As the underlying issues in our economy are exposed by recent banking failures, Bitcoin stands as a trustless, alternative money.
As unrealized losses piled up, Silicon Valley Bank (SVB) gradually, then suddenly became insolvent, followed by the collapse of Signature Bank and people beginning to wake up to issues pervading our financial system. Modern day bank runs, though digital, can force banks to sell reserve assets at a loss, inevitably leading to insolvency.
As Balaji Srinivasan has pointed out, what was once considered the gold standard for risk-free reserve assets is now on the precipice of a potential new banking crisis. Is this the end of the U.S. treasury as we know it?
If nothing else, the events over the weekend — from SVB’s failure to issues with other financial institutions to alarming intervention by the government — demonstrate just how fragile the system has become, underscoring its dependence upon money printing even as it is being undone by the low-yield, low-interest-rate environment that was caused by the printing in the first place. The dichotomy is stark, but there are lessons to be learned.
YOU CAN’T TAPER A PONZI: WHY THE LEGACY BANKING SYSTEM IS RIPE FOR FAILURE
The way the banking system works is, essentially, banks take your deposits and lend them out at higher interest rates than they pay you.

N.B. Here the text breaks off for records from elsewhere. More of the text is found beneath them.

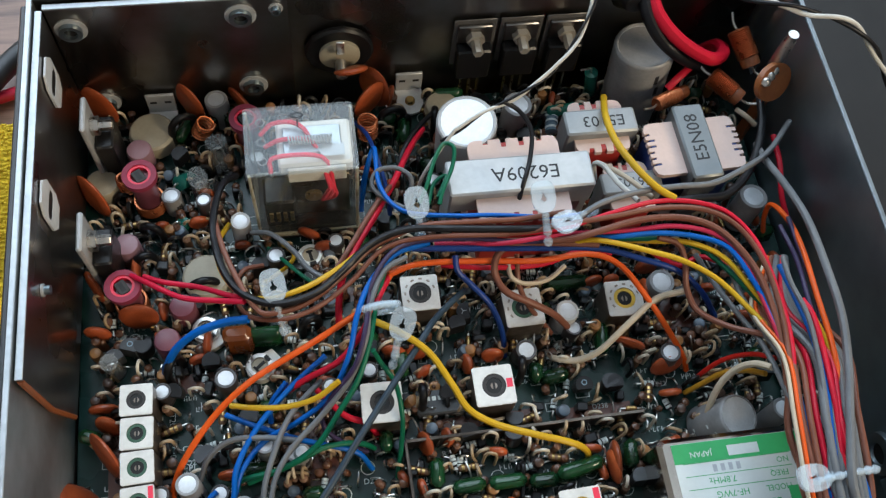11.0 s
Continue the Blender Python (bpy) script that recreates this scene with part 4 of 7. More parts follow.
for y in (236.6, 203.4):
    slot = thing("slotted_washer", "pale eight-sided plate with a dark slot on the bracket", "washer", 3.4, y + 1.6, 49.0 if y < 220 else 50.5, 90, "slotted plates on the bracket", rx=90)
    hexo = [(2.8, -6.6), (4.8, -3.6), (4.8, 3.6), (2.8, 6.6), (-2.8, 6.6), (-4.8, 3.6), (-4.8, -3.6), (-2.8, -6.6)]
    part("plate", Shape().ring_plate(hexo, [(x * 0.76, yy * 0.24) for x, yy in hexo], 0, 0.5), WASHER_PALE, slot)
    # A dark block fills the slot in place of its inner shade.
    part("slot", Shape().box(0, 0, -0.3, 7.2, 3.0, 0.72), CORE, slot, "dark block painting the shade inside the slot")
    tr = thing("power_transistor", "black power transistor bolted to a steel tab", "transistor", 10.5, y - 2, ZB, 0, "power transistors by the bracket")
    part("body", Shape().box(1.0, 0, 4.0, 4.6, 10.0, 15.0, 0.5), TRANS, tr)
    part("tab", Shape().box(-2.2, 0, 4.0, 1.4, 10.4, 24.0, 0.4), LAMIN, tr)
    part("bolt", Shape().lathe([(2.6, 0), (2.6, 2.0), (1.4, 2.0), (1.4, 5.0), (1.2, 5.3)], 6, at(-1.4, 0, 22.0, 0, 90, 0)), TIN, tr)
    part("lead", Shape().tube([(1, -2.5, -0.3), (1, -2.5, 4.2)], 0.5, 6, 1), TIN, tr)
    part("lead", Shape().tube([(1, 2.5, -0.3), (1, 2.5, 4.2)], 0.5, 6, 1), TIN, tr)
    TAKEN.append((10.5, y - 2, 6))


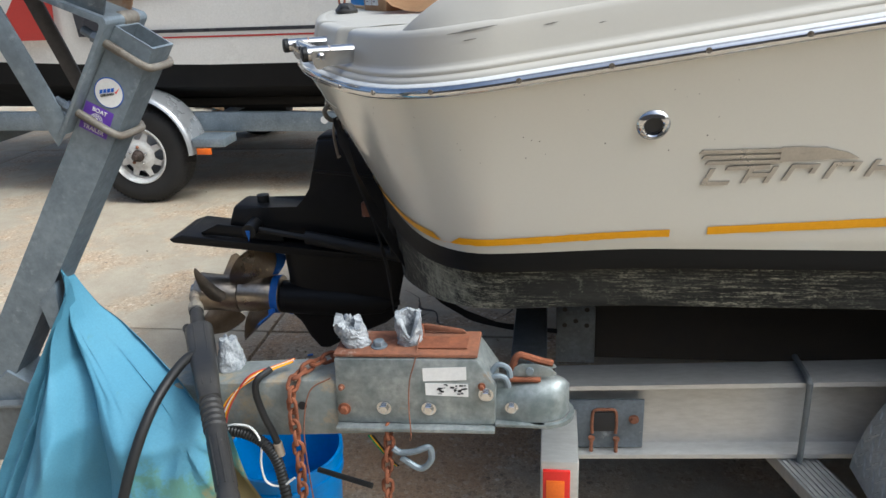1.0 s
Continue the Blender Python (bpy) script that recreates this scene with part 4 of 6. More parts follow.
def coupler():
    c = thing("trailer_coupler", "weathered surge coupler with a rusty top plate and ball latch", "coupler", (-0.95, 1.92, 0.66))
    y0, y1 = 1.862, 1.972
    body = [(-1.116, 0.692), (-0.790, 0.700), (-0.787, 0.790), (-0.824, 0.848), (-1.112, 0.842)]
    part("housing", prism_bm(body, y0, y1, 0.006), COUPLER, c)
    part("top_plate", prism_bm([(-1.113, 0.844), (-0.822, 0.850), (-0.824, 0.857), (-1.112, 0.851)], y0 + 0.003, y1 - 0.003, 0.0015), RUSTY, c, "rust-covered top plate")
    part("raised_panel", prism_bm([(-0.945, 0.8555), (-0.845, 0.858), (-0.845, 0.861), (-0.945, 0.8585)], y0 + 0.025, y1 - 0.035, 0.001), RUST, c)
    part("flange", prism_bm([(-1.115, 0.684), (-0.79, 0.692), (-0.79, 0.700), (-1.115, 0.692)], y0 - 0.018, y1, 0.001), COUPLER, c)
    # ball housing: a rounded nose
    rows = []
    for i in range(15):
        u = i / 14
        x = -0.795 + 0.152 * u
        w = 0.050 * (math.sqrt(max(0.0, 1 - max(0, (u - 0.45) / 0.55) ** 2.2)) if u > 0.45 else 0.82 + 0.18 * u / 0.45) + 0.002
        top = 0.765 + 0.022 * math.sin(min(u / 0.7, 1) * math.pi / 2) * (1 if u < 0.75 else math.sqrt(max(0, 1 - ((u - 0.75) / 0.26) ** 2)))
        rows.append([Vector((x, 1.917 + w * math.cos(a) * (1 if abs(math.cos(a)) < 2 else 1), 0.708 + (top - 0.708) * math.sin(a) ** 0.8)) for a in [math.pi * k / 12 for k in range(13)]])
    part("ball_socket", grid_bm(rows, caps=True), COUPLER, c, "", 50)
    part("socket_lip", lathe_bm([(0.050, 0.700), (0.060, 0.700), (0.060, 0.708), (0.050, 0.708)], Matrix.Translation((-0.692, 1.917, 0)) @ Matrix.Scale(1.0, 4), 32, True), COUPLER, c)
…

They often keep reserves in U.S. treasury bonds, among other things, and everything seems to work until it doesn’t.
With the Federal Reserve’s tightening cycle, raising interest rates meant decreasing the price of bonds, devaluing banks’ staple reserve asset. When depositors come to redeem their deposits, banks are forced to sell their assets at a loss, eventually becoming unable to stem the bleeding.
Regional banks will bear the brunt of this hit, as demonstrated by the recent collapse of SVB. Federal regulators are desperately trying to prop up confidence in the system by backing 100% of depositors’ money, but at what cost?
Depositors are surely already fleeing to the big boys, which will result in a more concentrated and fragile system than before. I think everyone knows deep down that they won’t be able to save every bank customer. Just how much money printing will the public tolerate in the name of financial stability?
In terms of equity holders, why would anybody want to hold stock in a small bank at this point? If banks fail and the Feds choose to make depositors whole while everybody else suffers, all of the risk is transferred onto everyone but the depositors, incentivizing stock sell offs and eating away at struggling banks’ risk-absorbing capital. This move could force smaller banks into much worse positions than they were before.
SYSTEMIC TRUST VS. SYSTEMIC TRUSTLESSNESS
The scenario playing out before us is a stark illustration of what happens when trust starts to break down in a system fundamentally based on the idea of trusting, rather than verifying. In modern times, people think they need to hold their money in banks, but they have to trust the banks to maintain effective risk-management strategies in order to secure their deposits.
Bitcoin is fundamentally different. You can eliminate reserve requirements, duration and interest rate risks, counterparty risks and the like. There is no trust in Bitcoin. There is only code. It is backed one to one with itself, and as long as you hold your own keys properly, you don’t need to worry about a bank run.
As companies struggle to make payroll this week, I think this might just be a spark that lights a fire behind Bitcoin. Trustless money might just be the thing that helps to stem the tide of catastrophe in a system where trust appears to be crumbling.